= STATED TASK =
Output the data exactly, with every line intact.

--- BEGIN DATA ROWS ---

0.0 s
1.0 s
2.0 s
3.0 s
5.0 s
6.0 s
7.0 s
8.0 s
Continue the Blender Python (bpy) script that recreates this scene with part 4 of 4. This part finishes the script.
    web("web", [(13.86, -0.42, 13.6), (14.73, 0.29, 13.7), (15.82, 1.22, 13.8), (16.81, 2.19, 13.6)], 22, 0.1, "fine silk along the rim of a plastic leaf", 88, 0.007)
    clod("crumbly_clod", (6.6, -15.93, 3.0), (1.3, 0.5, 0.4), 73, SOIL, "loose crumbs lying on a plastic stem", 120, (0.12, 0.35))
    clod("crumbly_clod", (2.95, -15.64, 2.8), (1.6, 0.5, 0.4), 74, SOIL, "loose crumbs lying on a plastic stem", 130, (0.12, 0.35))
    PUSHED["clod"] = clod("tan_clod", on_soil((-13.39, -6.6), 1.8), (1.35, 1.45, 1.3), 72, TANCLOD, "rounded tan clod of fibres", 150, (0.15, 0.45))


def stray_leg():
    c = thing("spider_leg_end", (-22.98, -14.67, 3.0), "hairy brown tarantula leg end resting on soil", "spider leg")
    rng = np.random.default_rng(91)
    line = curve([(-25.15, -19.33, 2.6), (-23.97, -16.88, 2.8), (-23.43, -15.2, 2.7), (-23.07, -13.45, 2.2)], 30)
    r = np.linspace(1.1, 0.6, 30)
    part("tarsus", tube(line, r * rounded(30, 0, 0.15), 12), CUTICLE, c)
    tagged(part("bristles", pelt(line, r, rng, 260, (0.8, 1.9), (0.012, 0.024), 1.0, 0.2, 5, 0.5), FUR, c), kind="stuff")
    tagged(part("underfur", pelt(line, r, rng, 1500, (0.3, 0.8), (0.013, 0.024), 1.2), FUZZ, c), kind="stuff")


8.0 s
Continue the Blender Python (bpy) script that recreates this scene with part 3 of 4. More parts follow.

--- END DATA ROWS ---

= RESULT OF THIS TASK =
0.0 s
1.0 s
2.0 s
3.0 s
5.0 s
6.0 s
7.0 s
8.0 s
Continue the Blender Python (bpy) script that recreates this scene with part 4 of 4. This part finishes the script.
    web("web", [(13.86, -0.42, 13.6), (14.73, 0.29, 13.7), (15.82, 1.22, 13.8), (16.81, 2.19, 13.6)], 22, 0.1, "fine silk along the rim of a plastic leaf", 88, 0.007)
    clod("crumbly_clod", (6.6, -15.93, 3.0), (1.3, 0.5, 0.4), 73, SOIL, "loose crumbs lying on a plastic stem", 120, (0.12, 0.35))
    clod("crumbly_clod", (2.95, -15.64, 2.8), (1.6, 0.5, 0.4), 74, SOIL, "loose crumbs lying on a plastic stem", 130, (0.12, 0.35))
    PUSHED["clod"] = clod("tan_clod", on_soil((-13.39, -6.6), 1.8), (1.35, 1.45, 1.3), 72, TANCLOD, "rounded tan clod of fibres", 150, (0.15, 0.45))


def stray_leg():
    c = thing("spider_leg_end", (-22.98, -14.67, 3.0), "hairy brown tarantula leg end resting on soil", "spider leg")
    rng = np.random.default_rng(91)
    line = curve([(-25.15, -19.33, 2.6), (-23.97, -16.88, 2.8), (-23.43, -15.2, 2.7), (-23.07, -13.45, 2.2)], 30)
    r = np.linspace(1.1, 0.6, 30)
    part("tarsus", tube(line, r * rounded(30, 0, 0.15), 12), CUTICLE, c)
    tagged(part("bristles", pelt(line, r, rng, 260, (0.8, 1.9), (0.012, 0.024), 1.0, 0.2, 5, 0.5), FUR, c), kind="stuff")
    tagged(part("underfur", pelt(line, r, rng, 1500, (0.3, 0.8), (0.013, 0.024), 1.2), FUZZ, c), kind="stuff")


8.0 s
Continue the Blender Python (bpy) script that recreates this scene with part 3 of 4. More parts follow.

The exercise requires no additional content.